■ **What the task requires**: Look through the material below and count the lines with the string "roll". Report only the count.

■ **Supplied records**:
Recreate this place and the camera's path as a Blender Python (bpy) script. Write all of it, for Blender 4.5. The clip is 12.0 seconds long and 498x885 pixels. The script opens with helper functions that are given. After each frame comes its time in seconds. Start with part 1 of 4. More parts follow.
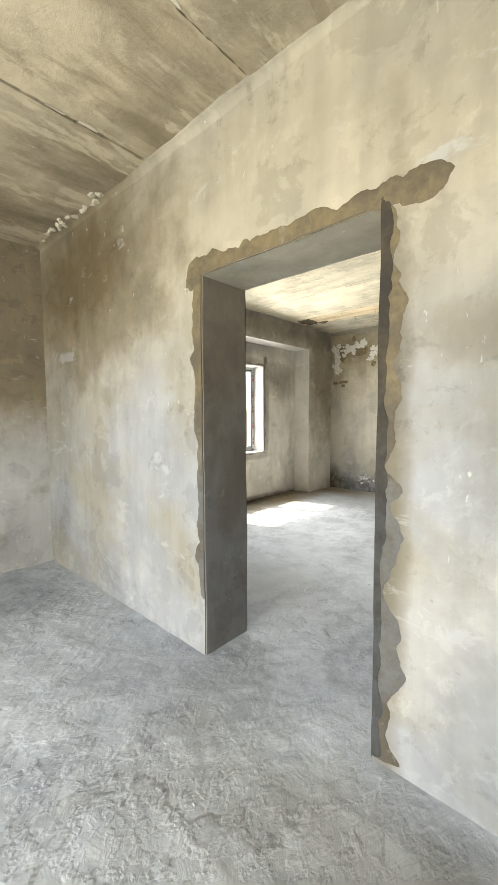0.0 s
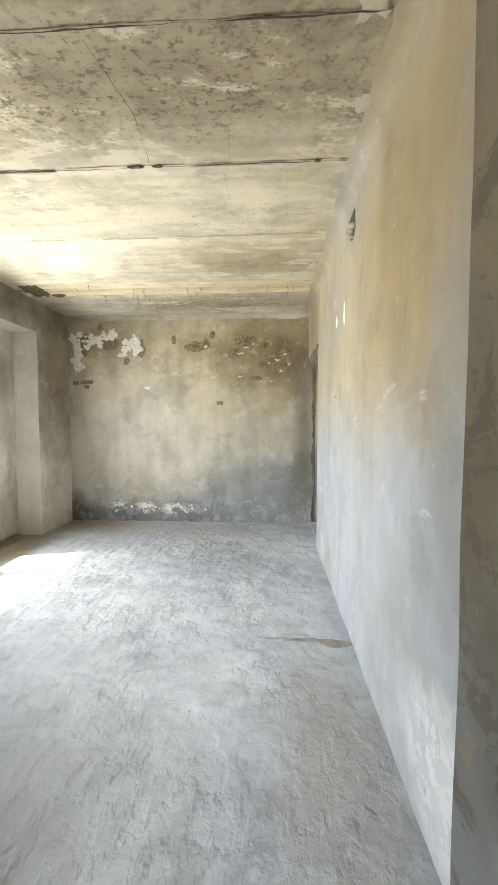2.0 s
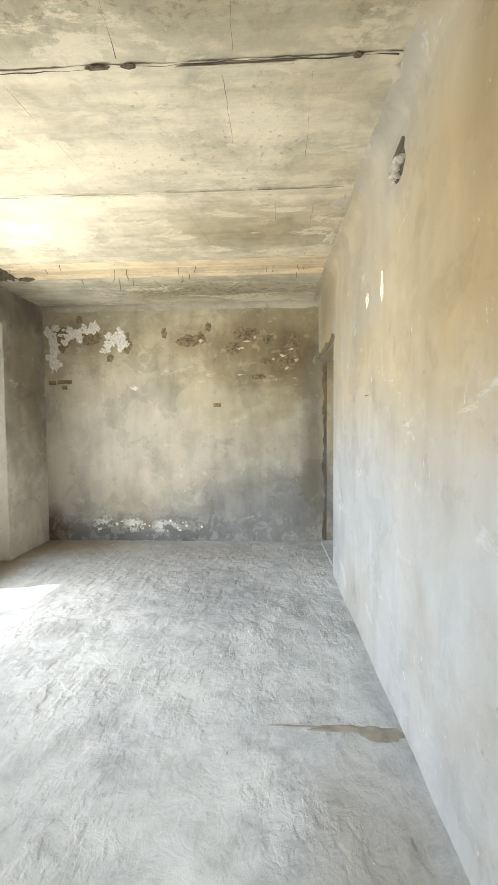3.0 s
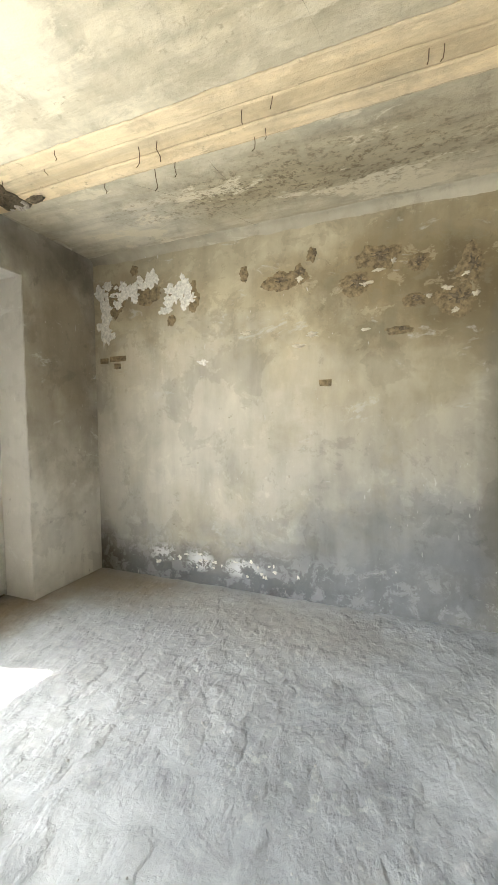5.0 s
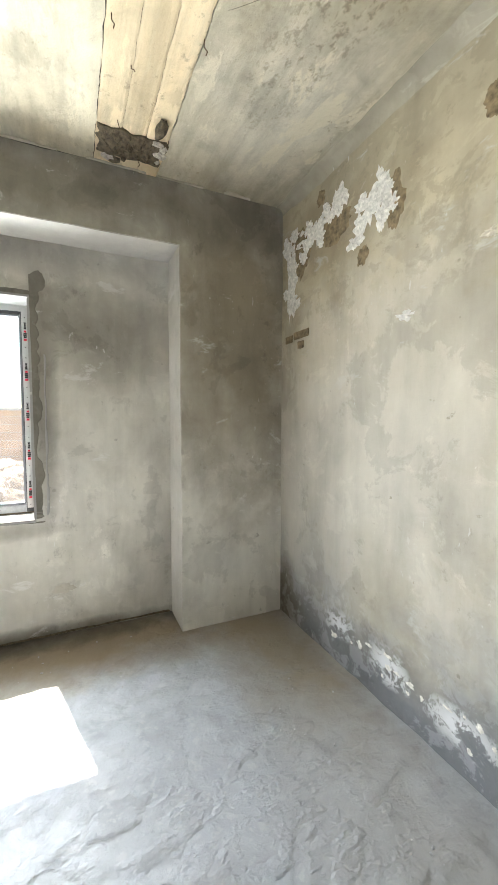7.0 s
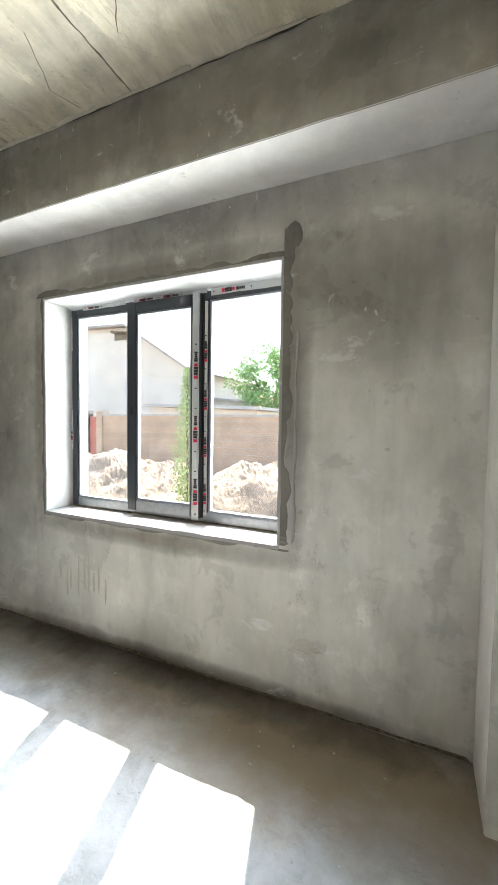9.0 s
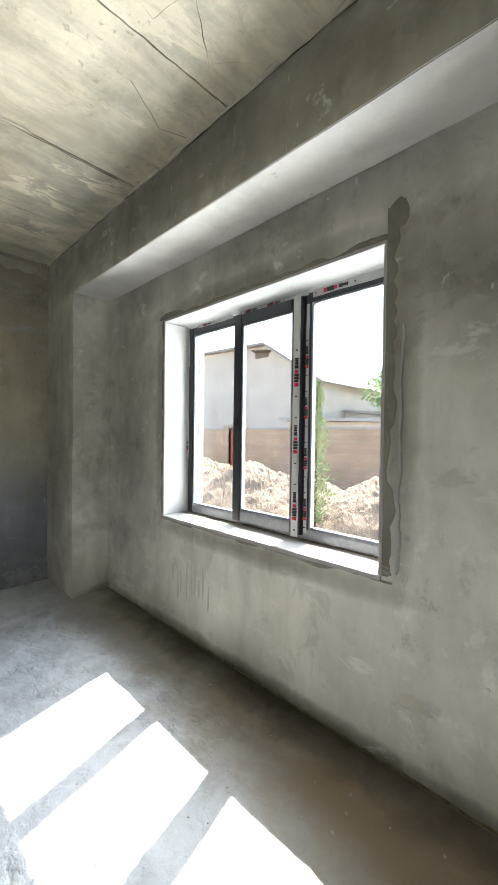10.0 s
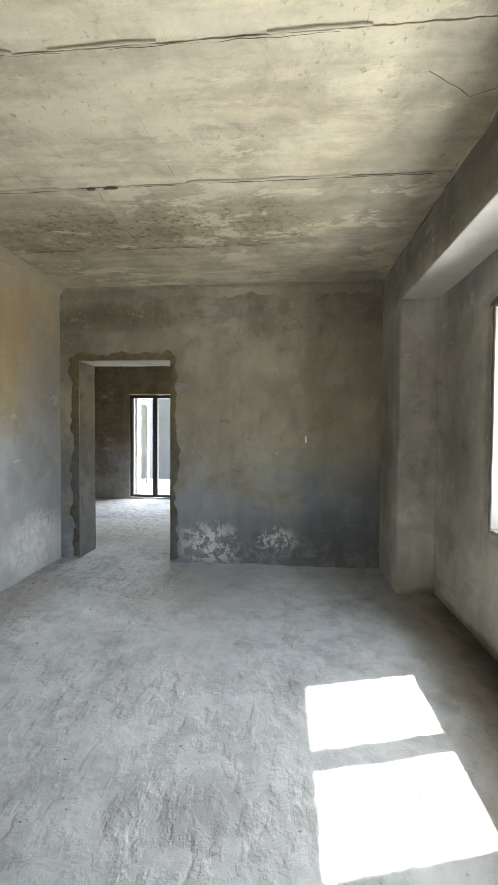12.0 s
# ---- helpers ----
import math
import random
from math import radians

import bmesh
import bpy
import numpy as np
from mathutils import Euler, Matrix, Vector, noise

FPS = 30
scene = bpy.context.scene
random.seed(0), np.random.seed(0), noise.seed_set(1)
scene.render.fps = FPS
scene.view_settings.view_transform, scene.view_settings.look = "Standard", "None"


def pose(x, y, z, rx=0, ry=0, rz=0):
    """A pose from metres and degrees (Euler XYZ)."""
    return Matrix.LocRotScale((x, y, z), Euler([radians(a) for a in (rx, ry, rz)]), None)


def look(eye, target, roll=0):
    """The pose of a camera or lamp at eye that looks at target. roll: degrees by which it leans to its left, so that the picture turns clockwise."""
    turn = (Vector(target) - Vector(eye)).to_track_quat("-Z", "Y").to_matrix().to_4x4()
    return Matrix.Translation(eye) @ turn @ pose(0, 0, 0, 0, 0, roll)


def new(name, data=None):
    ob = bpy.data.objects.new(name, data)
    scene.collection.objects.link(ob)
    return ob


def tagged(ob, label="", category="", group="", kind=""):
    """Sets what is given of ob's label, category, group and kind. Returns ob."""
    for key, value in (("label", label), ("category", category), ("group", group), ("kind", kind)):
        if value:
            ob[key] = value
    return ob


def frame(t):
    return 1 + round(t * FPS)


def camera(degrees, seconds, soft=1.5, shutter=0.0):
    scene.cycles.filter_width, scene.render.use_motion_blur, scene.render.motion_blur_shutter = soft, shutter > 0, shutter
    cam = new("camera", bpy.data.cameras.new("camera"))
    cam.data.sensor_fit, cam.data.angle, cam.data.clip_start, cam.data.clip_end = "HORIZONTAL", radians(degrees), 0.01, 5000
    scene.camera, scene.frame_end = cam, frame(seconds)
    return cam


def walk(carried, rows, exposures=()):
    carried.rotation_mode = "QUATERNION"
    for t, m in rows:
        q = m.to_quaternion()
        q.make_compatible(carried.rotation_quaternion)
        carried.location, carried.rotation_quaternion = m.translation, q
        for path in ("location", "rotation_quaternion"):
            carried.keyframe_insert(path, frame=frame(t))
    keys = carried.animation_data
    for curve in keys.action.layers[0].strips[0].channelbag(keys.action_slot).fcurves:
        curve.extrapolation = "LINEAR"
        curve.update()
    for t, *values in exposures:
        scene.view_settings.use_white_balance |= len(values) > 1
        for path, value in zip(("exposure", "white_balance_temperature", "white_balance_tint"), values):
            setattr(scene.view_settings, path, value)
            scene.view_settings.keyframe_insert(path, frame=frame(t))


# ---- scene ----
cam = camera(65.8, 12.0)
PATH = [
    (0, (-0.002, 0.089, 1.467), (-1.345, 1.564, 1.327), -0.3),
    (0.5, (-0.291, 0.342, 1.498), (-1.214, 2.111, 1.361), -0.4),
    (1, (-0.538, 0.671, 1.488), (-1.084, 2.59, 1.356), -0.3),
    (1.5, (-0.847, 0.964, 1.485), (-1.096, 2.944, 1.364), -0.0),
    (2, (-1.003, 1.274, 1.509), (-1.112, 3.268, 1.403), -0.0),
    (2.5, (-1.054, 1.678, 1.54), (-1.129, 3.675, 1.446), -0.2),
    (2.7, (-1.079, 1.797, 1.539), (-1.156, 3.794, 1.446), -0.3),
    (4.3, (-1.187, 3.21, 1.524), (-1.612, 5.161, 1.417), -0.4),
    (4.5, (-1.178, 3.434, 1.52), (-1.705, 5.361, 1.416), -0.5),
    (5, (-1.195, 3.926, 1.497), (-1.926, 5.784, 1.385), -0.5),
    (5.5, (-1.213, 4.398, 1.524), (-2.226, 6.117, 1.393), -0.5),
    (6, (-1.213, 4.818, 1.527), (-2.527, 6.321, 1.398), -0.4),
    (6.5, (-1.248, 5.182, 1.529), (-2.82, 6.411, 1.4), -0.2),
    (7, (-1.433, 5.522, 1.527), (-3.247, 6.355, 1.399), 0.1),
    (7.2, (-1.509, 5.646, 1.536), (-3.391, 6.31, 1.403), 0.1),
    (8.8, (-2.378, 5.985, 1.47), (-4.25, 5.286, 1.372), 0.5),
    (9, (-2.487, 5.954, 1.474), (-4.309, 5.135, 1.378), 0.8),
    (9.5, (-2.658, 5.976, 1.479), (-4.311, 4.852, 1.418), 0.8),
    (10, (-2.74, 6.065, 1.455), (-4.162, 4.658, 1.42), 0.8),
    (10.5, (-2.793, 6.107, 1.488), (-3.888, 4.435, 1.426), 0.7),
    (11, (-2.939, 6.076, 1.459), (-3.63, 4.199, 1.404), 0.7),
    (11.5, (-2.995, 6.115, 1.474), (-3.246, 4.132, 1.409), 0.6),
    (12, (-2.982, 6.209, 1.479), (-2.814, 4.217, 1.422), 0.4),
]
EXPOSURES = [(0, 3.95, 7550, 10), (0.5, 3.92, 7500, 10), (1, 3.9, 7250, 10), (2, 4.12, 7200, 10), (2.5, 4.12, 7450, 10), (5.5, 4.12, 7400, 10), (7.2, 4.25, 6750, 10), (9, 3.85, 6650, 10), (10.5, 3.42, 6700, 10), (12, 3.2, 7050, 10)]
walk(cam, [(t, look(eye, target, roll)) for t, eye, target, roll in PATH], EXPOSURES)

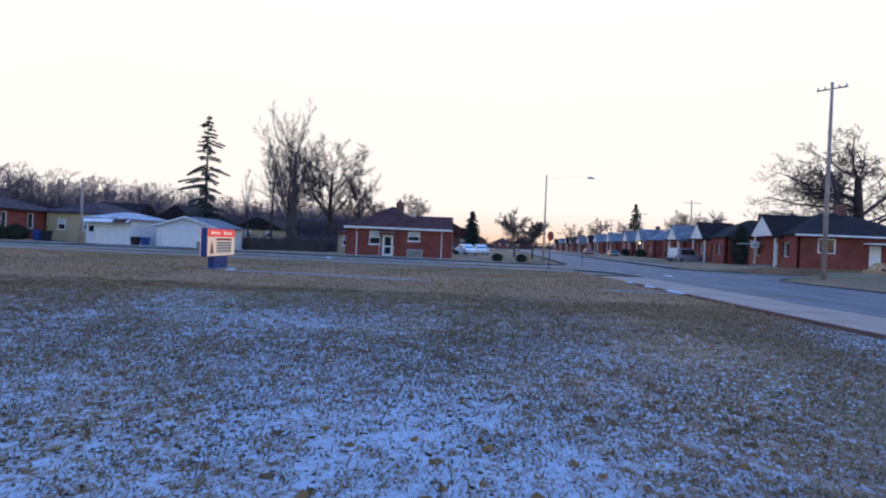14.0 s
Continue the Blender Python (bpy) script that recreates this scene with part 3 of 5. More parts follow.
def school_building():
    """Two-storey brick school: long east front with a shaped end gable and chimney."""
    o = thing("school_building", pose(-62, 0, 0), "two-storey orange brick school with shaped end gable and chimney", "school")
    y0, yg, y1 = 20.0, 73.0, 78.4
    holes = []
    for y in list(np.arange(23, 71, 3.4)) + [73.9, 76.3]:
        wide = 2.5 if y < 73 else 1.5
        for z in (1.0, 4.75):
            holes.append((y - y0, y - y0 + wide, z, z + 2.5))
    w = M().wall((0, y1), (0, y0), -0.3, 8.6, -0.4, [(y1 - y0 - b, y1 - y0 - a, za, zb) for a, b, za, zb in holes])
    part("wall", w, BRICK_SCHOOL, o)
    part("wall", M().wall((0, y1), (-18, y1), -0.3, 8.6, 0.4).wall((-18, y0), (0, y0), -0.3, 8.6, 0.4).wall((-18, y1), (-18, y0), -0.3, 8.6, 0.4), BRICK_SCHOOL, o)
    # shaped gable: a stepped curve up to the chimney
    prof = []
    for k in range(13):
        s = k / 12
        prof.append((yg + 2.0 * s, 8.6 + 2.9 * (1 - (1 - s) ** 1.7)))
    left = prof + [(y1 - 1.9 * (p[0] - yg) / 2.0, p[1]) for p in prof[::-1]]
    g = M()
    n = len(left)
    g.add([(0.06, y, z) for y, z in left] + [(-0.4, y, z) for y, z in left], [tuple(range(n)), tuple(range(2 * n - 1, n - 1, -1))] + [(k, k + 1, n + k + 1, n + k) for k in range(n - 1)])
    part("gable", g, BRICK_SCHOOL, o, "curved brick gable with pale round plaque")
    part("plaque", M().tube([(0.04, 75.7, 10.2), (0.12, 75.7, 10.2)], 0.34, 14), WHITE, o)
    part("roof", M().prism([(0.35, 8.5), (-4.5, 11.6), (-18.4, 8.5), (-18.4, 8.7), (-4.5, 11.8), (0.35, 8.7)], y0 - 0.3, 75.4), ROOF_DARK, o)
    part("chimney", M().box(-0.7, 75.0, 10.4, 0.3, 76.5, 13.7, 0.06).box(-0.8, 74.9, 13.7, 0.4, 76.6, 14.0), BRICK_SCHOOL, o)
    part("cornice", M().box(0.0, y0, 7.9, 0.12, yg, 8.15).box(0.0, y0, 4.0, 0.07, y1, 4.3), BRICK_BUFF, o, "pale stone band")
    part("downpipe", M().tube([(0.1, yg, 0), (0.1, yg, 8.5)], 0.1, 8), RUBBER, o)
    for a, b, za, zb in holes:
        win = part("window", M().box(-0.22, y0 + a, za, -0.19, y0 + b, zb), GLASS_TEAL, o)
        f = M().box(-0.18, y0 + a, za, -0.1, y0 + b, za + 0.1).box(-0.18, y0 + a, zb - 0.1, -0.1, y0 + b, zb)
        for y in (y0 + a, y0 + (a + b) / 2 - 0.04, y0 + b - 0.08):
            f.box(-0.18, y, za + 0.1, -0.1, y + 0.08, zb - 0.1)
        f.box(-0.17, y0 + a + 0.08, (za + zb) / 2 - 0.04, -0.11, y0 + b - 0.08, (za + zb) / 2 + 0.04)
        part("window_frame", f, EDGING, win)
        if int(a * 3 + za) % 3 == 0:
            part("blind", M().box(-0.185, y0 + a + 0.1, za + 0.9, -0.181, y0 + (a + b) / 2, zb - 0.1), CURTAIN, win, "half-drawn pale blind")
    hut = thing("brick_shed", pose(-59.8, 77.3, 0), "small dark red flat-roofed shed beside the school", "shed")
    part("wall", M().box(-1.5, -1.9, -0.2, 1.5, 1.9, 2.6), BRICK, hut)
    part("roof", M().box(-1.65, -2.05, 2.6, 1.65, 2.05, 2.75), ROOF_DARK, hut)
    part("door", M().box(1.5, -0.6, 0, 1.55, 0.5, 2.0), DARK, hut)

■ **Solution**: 4